---- Data provided

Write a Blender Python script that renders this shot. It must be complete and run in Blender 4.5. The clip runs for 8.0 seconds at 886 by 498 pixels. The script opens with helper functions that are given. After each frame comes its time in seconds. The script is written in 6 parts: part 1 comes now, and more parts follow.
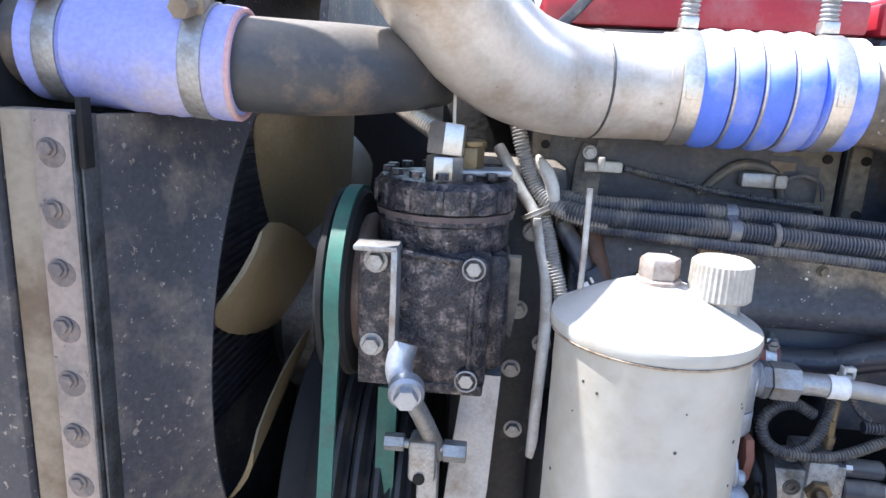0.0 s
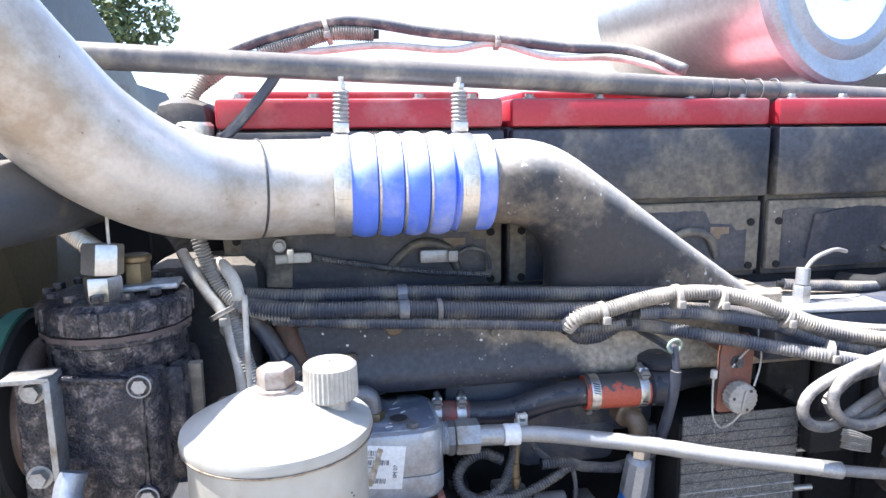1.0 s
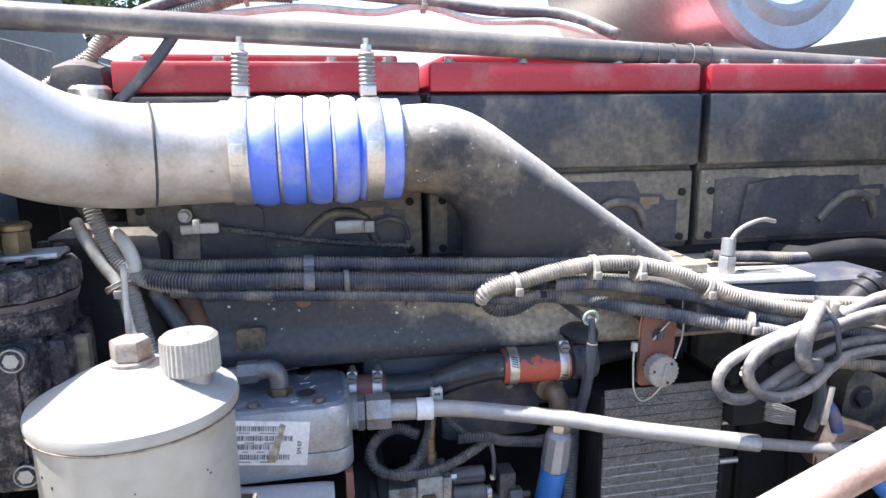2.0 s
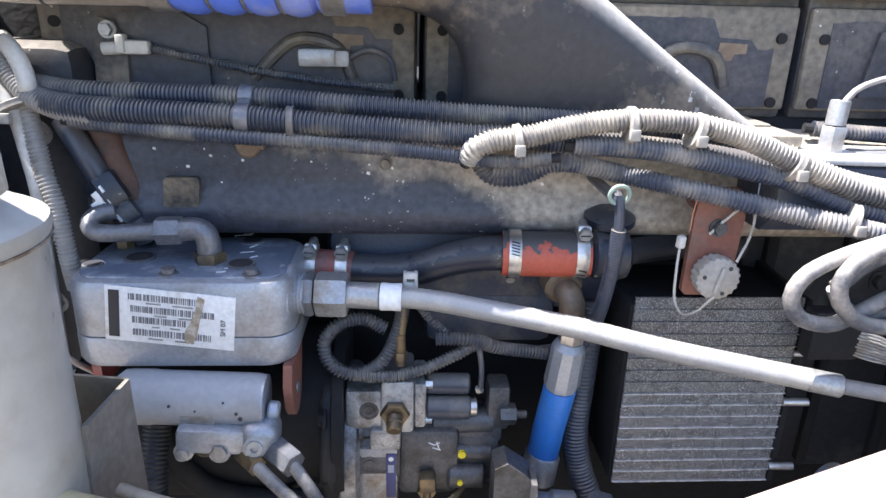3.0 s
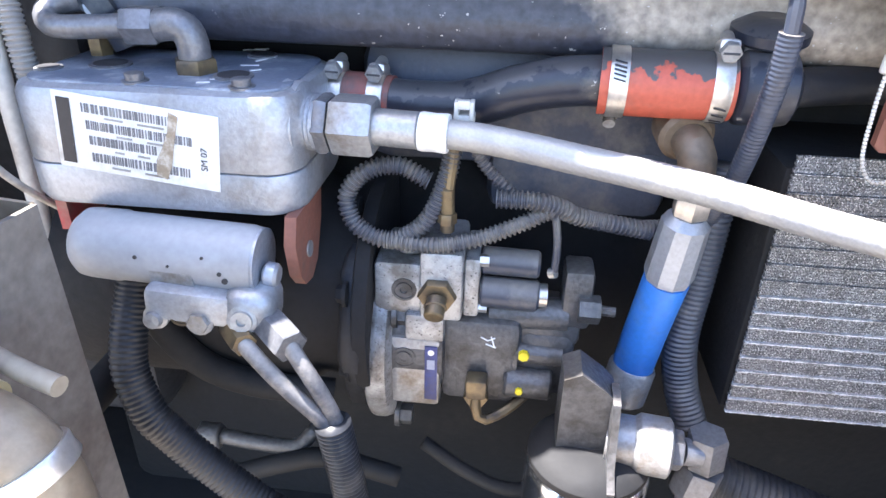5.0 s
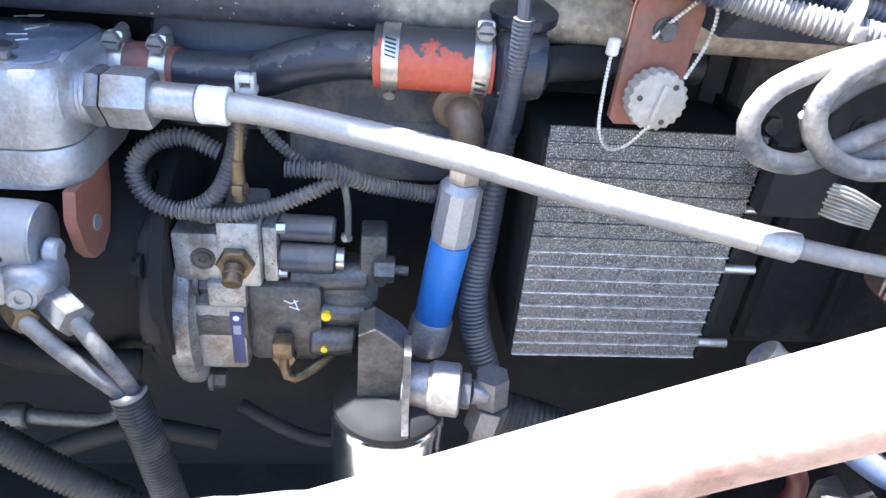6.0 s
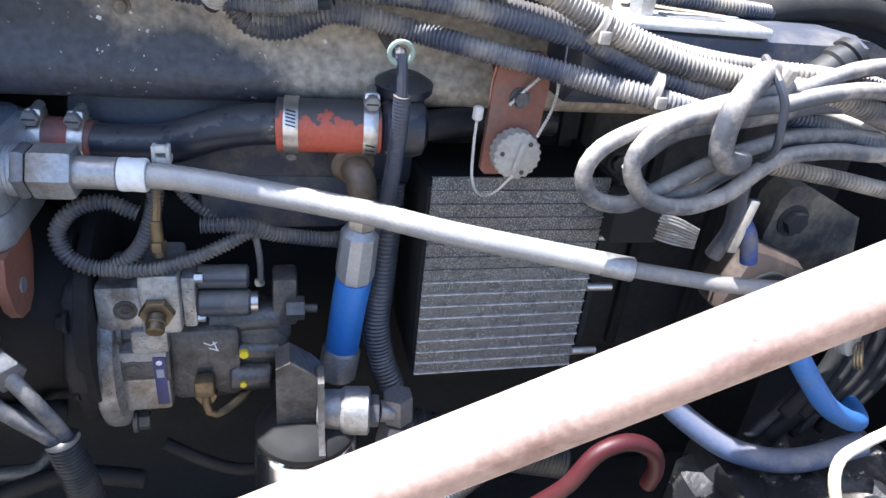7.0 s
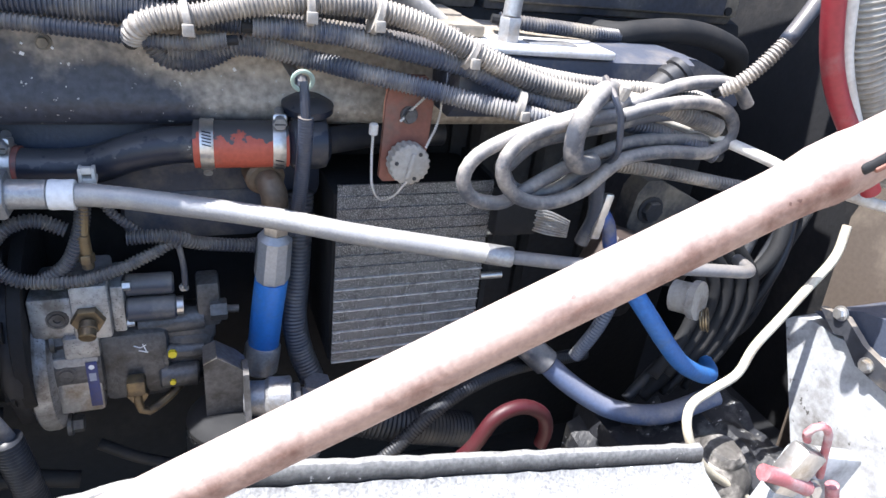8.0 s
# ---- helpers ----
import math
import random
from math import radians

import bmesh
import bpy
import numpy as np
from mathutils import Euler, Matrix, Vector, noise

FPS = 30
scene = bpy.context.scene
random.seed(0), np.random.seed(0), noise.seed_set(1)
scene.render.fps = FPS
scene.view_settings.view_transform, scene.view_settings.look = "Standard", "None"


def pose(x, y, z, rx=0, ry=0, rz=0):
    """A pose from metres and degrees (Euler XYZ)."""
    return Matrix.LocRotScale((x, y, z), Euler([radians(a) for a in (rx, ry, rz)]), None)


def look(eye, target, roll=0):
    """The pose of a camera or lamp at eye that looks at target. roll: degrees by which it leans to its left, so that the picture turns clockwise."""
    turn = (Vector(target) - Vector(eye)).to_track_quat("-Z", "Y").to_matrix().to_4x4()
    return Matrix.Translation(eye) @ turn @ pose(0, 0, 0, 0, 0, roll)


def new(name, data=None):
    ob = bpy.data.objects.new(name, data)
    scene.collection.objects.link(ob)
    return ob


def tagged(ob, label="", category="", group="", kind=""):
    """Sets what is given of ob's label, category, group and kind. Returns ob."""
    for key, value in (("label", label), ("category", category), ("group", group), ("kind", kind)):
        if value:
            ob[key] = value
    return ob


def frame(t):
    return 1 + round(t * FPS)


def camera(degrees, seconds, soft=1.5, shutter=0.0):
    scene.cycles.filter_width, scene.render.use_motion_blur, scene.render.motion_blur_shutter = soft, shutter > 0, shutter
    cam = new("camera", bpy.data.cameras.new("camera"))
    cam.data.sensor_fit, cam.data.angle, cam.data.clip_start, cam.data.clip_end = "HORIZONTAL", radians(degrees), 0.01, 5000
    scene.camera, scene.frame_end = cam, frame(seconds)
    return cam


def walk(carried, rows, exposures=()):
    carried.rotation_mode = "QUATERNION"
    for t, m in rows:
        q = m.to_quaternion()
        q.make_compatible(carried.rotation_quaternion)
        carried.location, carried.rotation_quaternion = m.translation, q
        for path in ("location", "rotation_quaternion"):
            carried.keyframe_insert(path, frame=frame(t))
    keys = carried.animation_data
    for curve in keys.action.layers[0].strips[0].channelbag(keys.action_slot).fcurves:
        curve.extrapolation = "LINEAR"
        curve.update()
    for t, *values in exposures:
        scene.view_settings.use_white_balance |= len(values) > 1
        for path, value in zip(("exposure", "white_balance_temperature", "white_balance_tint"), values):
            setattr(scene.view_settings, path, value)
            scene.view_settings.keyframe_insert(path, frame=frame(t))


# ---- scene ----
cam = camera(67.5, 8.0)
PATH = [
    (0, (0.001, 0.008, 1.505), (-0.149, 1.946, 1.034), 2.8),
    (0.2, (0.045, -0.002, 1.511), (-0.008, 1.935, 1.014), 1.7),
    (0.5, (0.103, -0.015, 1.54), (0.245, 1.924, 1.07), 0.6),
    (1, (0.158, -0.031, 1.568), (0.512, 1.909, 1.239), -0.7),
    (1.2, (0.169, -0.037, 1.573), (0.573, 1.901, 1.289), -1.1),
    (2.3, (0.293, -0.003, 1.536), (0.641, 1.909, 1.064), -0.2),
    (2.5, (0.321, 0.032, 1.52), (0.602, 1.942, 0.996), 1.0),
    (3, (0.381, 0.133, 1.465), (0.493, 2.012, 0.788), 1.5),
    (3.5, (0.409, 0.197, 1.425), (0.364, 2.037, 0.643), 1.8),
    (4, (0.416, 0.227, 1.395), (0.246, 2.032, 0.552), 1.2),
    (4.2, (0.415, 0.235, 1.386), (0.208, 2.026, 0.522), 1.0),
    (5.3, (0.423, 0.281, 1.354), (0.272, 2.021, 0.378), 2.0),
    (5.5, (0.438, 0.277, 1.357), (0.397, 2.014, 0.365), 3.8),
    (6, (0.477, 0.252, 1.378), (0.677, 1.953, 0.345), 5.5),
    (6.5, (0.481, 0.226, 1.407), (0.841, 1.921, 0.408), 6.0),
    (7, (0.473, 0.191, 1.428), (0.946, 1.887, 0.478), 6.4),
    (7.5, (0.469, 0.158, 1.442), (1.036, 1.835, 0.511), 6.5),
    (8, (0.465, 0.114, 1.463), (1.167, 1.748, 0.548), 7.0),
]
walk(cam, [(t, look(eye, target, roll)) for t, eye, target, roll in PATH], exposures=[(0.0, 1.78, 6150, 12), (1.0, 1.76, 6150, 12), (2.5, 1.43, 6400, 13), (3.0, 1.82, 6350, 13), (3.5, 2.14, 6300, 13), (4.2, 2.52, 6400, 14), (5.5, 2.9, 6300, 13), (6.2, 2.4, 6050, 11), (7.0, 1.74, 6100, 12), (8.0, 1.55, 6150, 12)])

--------

__To be done__:
Extract the full listing above verbatim; pictures are to be left out of the copy.

__Response for this exercise__:
Write a Blender Python script that renders this shot. It must be complete and run in Blender 4.5. The clip runs for 8.0 seconds at 886 by 498 pixels. The script opens with helper functions that are given. After each frame comes its time in seconds. The script is written in 6 parts: part 1 comes now, and more parts follow.
0.0 s
1.0 s
2.0 s
3.0 s
5.0 s
6.0 s
7.0 s
8.0 s
# ---- helpers ----
import math
import random
from math import radians

import bmesh
import bpy
import numpy as np
from mathutils import Euler, Matrix, Vector, noise

FPS = 30
scene = bpy.context.scene
random.seed(0), np.random.seed(0), noise.seed_set(1)
scene.render.fps = FPS
scene.view_settings.view_transform, scene.view_settings.look = "Standard", "None"


def pose(x, y, z, rx=0, ry=0, rz=0):
    """A pose from metres and degrees (Euler XYZ)."""
    return Matrix.LocRotScale((x, y, z), Euler([radians(a) for a in (rx, ry, rz)]), None)


def look(eye, target, roll=0):
    """The pose of a camera or lamp at eye that looks at target. roll: degrees by which it leans to its left, so that the picture turns clockwise."""
    turn = (Vector(target) - Vector(eye)).to_track_quat("-Z", "Y").to_matrix().to_4x4()
    return Matrix.Translation(eye) @ turn @ pose(0, 0, 0, 0, 0, roll)


def new(name, data=None):
    ob = bpy.data.objects.new(name, data)
    scene.collection.objects.link(ob)
    return ob


def tagged(ob, label="", category="", group="", kind=""):
    """Sets what is given of ob's label, category, group and kind. Returns ob."""
    for key, value in (("label", label), ("category", category), ("group", group), ("kind", kind)):
        if value:
            ob[key] = value
    return ob


def frame(t):
    return 1 + round(t * FPS)


def camera(degrees, seconds, soft=1.5, shutter=0.0):
    scene.cycles.filter_width, scene.render.use_motion_blur, scene.render.motion_blur_shutter = soft, shutter > 0, shutter
    cam = new("camera", bpy.data.cameras.new("camera"))
    cam.data.sensor_fit, cam.data.angle, cam.data.clip_start, cam.data.clip_end = "HORIZONTAL", radians(degrees), 0.01, 5000
    scene.camera, scene.frame_end = cam, frame(seconds)
    return cam


def walk(carried, rows, exposures=()):
    carried.rotation_mode = "QUATERNION"
    for t, m in rows:
        q = m.to_quaternion()
        q.make_compatible(carried.rotation_quaternion)
        carried.location, carried.rotation_quaternion = m.translation, q
        for path in ("location", "rotation_quaternion"):
            carried.keyframe_insert(path, frame=frame(t))
    keys = carried.animation_data
    for curve in keys.action.layers[0].strips[0].channelbag(keys.action_slot).fcurves:
        curve.extrapolation = "LINEAR"
        curve.update()
    for t, *values in exposures:
        scene.view_settings.use_white_balance |= len(values) > 1
        for path, value in zip(("exposure", "white_balance_temperature", "white_balance_tint"), values):
            setattr(scene.view_settings, path, value)
            scene.view_settings.keyframe_insert(path, frame=frame(t))


# ---- scene ----
cam = camera(67.5, 8.0)
PATH = [
    (0, (0.001, 0.008, 1.505), (-0.149, 1.946, 1.034), 2.8),
    (0.2, (0.045, -0.002, 1.511), (-0.008, 1.935, 1.014), 1.7),
    (0.5, (0.103, -0.015, 1.54), (0.245, 1.924, 1.07), 0.6),
    (1, (0.158, -0.031, 1.568), (0.512, 1.909, 1.239), -0.7),
    (1.2, (0.169, -0.037, 1.573), (0.573, 1.901, 1.289), -1.1),
    (2.3, (0.293, -0.003, 1.536), (0.641, 1.909, 1.064), -0.2),
    (2.5, (0.321, 0.032, 1.52), (0.602, 1.942, 0.996), 1.0),
    (3, (0.381, 0.133, 1.465), (0.493, 2.012, 0.788), 1.5),
    (3.5, (0.409, 0.197, 1.425), (0.364, 2.037, 0.643), 1.8),
    (4, (0.416, 0.227, 1.395), (0.246, 2.032, 0.552), 1.2),
    (4.2, (0.415, 0.235, 1.386), (0.208, 2.026, 0.522), 1.0),
    (5.3, (0.423, 0.281, 1.354), (0.272, 2.021, 0.378), 2.0),
    (5.5, (0.438, 0.277, 1.357), (0.397, 2.014, 0.365), 3.8),
    (6, (0.477, 0.252, 1.378), (0.677, 1.953, 0.345), 5.5),
    (6.5, (0.481, 0.226, 1.407), (0.841, 1.921, 0.408), 6.0),
    (7, (0.473, 0.191, 1.428), (0.946, 1.887, 0.478), 6.4),
    (7.5, (0.469, 0.158, 1.442), (1.036, 1.835, 0.511), 6.5),
    (8, (0.465, 0.114, 1.463), (1.167, 1.748, 0.548), 7.0),
]
walk(cam, [(t, look(eye, target, roll)) for t, eye, target, roll in PATH], exposures=[(0.0, 1.78, 6150, 12), (1.0, 1.76, 6150, 12), (2.5, 1.43, 6400, 13), (3.0, 1.82, 6350, 13), (3.5, 2.14, 6300, 13), (4.2, 2.52, 6400, 14), (5.5, 2.9, 6300, 13), (6.2, 2.4, 6050, 11), (7.0, 1.74, 6100, 12), (8.0, 1.55, 6150, 12)])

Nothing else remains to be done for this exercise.